PROVIDED MATERIAL:
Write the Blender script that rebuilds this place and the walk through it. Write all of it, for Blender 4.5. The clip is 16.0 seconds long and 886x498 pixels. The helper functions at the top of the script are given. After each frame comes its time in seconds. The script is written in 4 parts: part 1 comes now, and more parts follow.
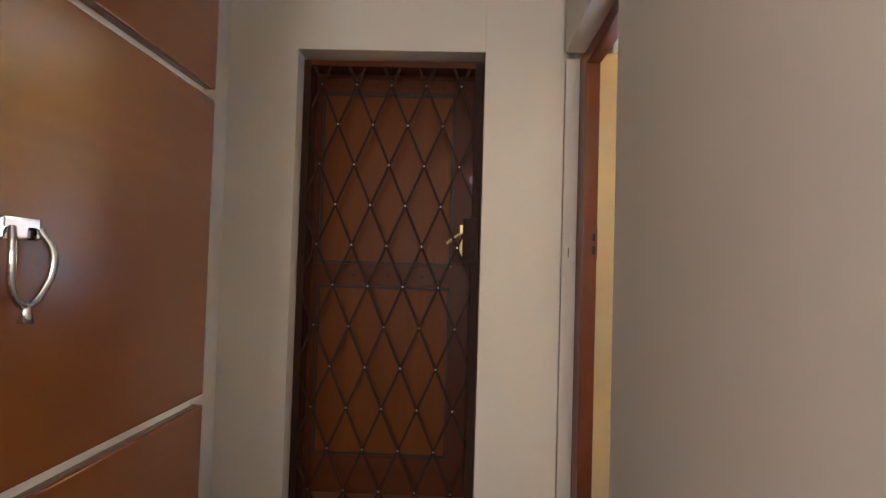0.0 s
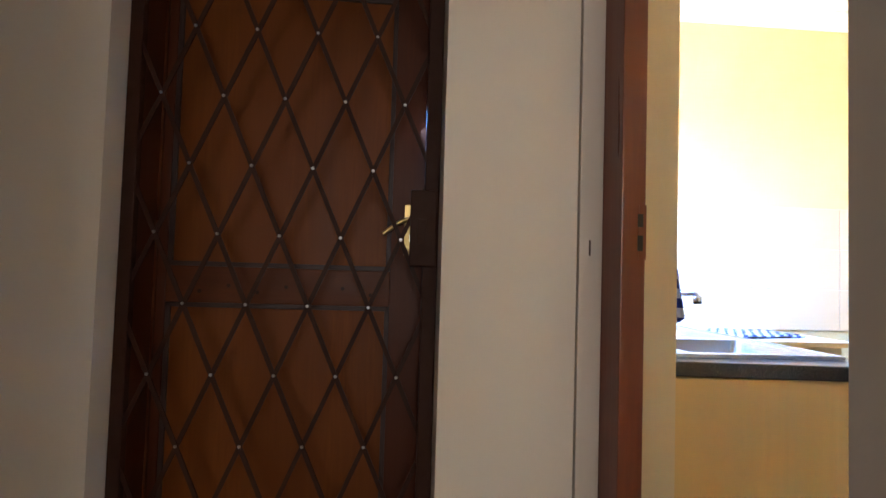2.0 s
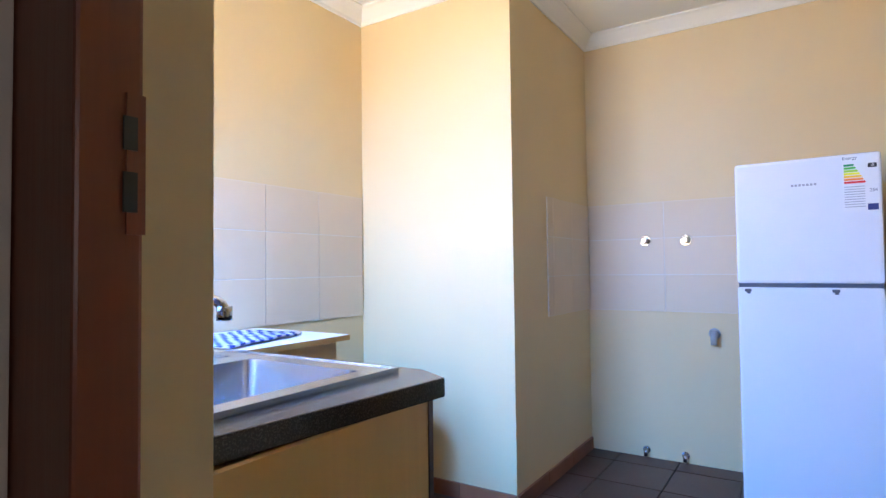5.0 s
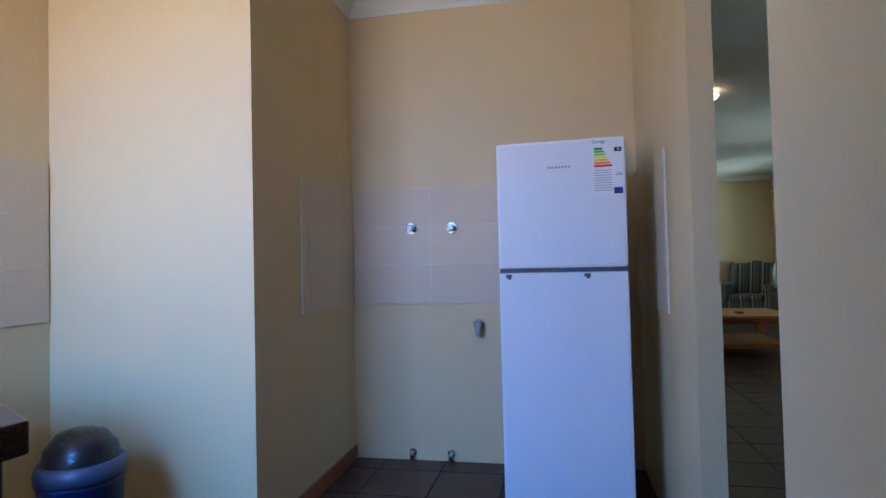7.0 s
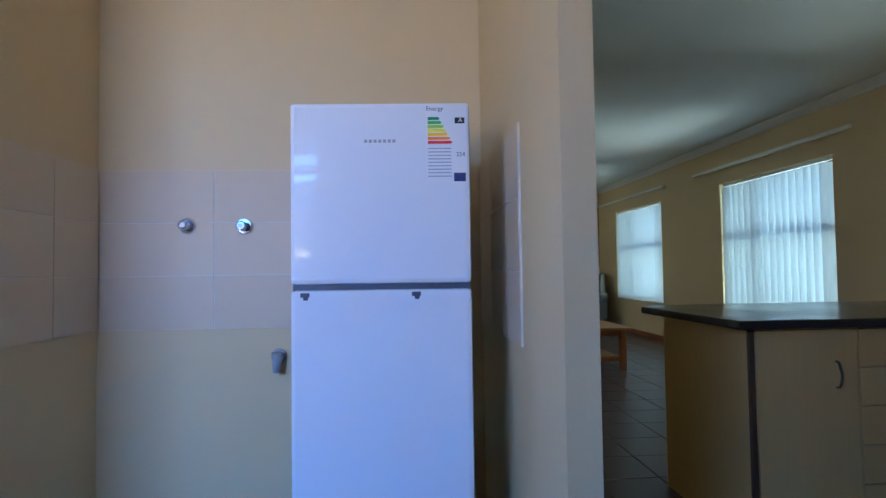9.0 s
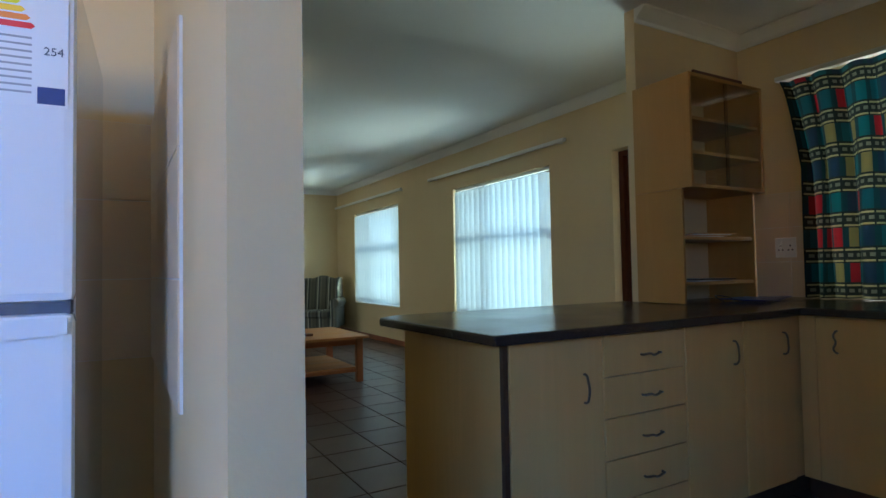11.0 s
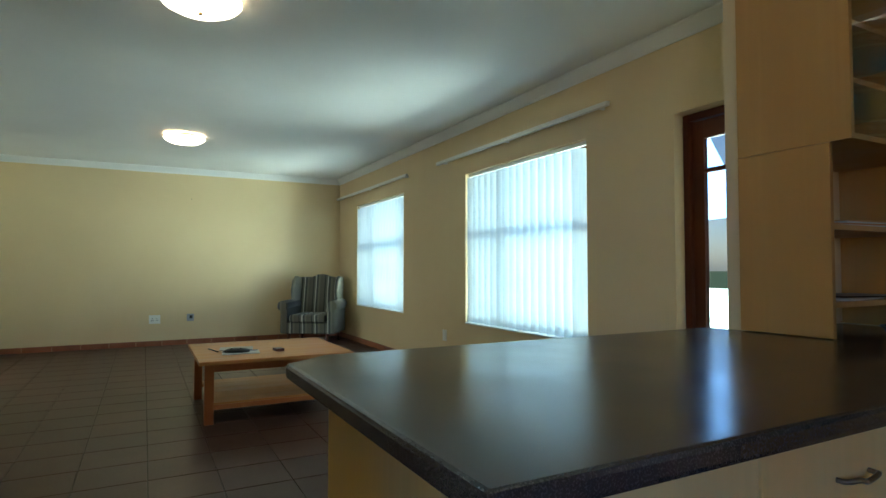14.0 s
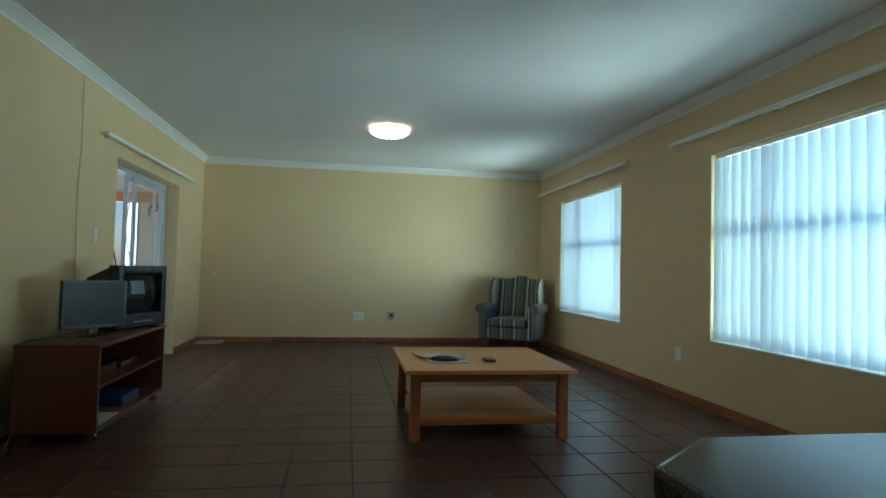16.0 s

JOB: Repeat all of the data above word for word, minus the pictures.

PROBLEM SOLUTION:
Write the Blender script that rebuilds this place and the walk through it. Write all of it, for Blender 4.5. The clip is 16.0 seconds long and 886x498 pixels. The helper functions at the top of the script are given. After each frame comes its time in seconds. The script is written in 4 parts: part 1 comes now, and more parts follow.
0.0 s
2.0 s
5.0 s
7.0 s
9.0 s
11.0 s
14.0 s
16.0 s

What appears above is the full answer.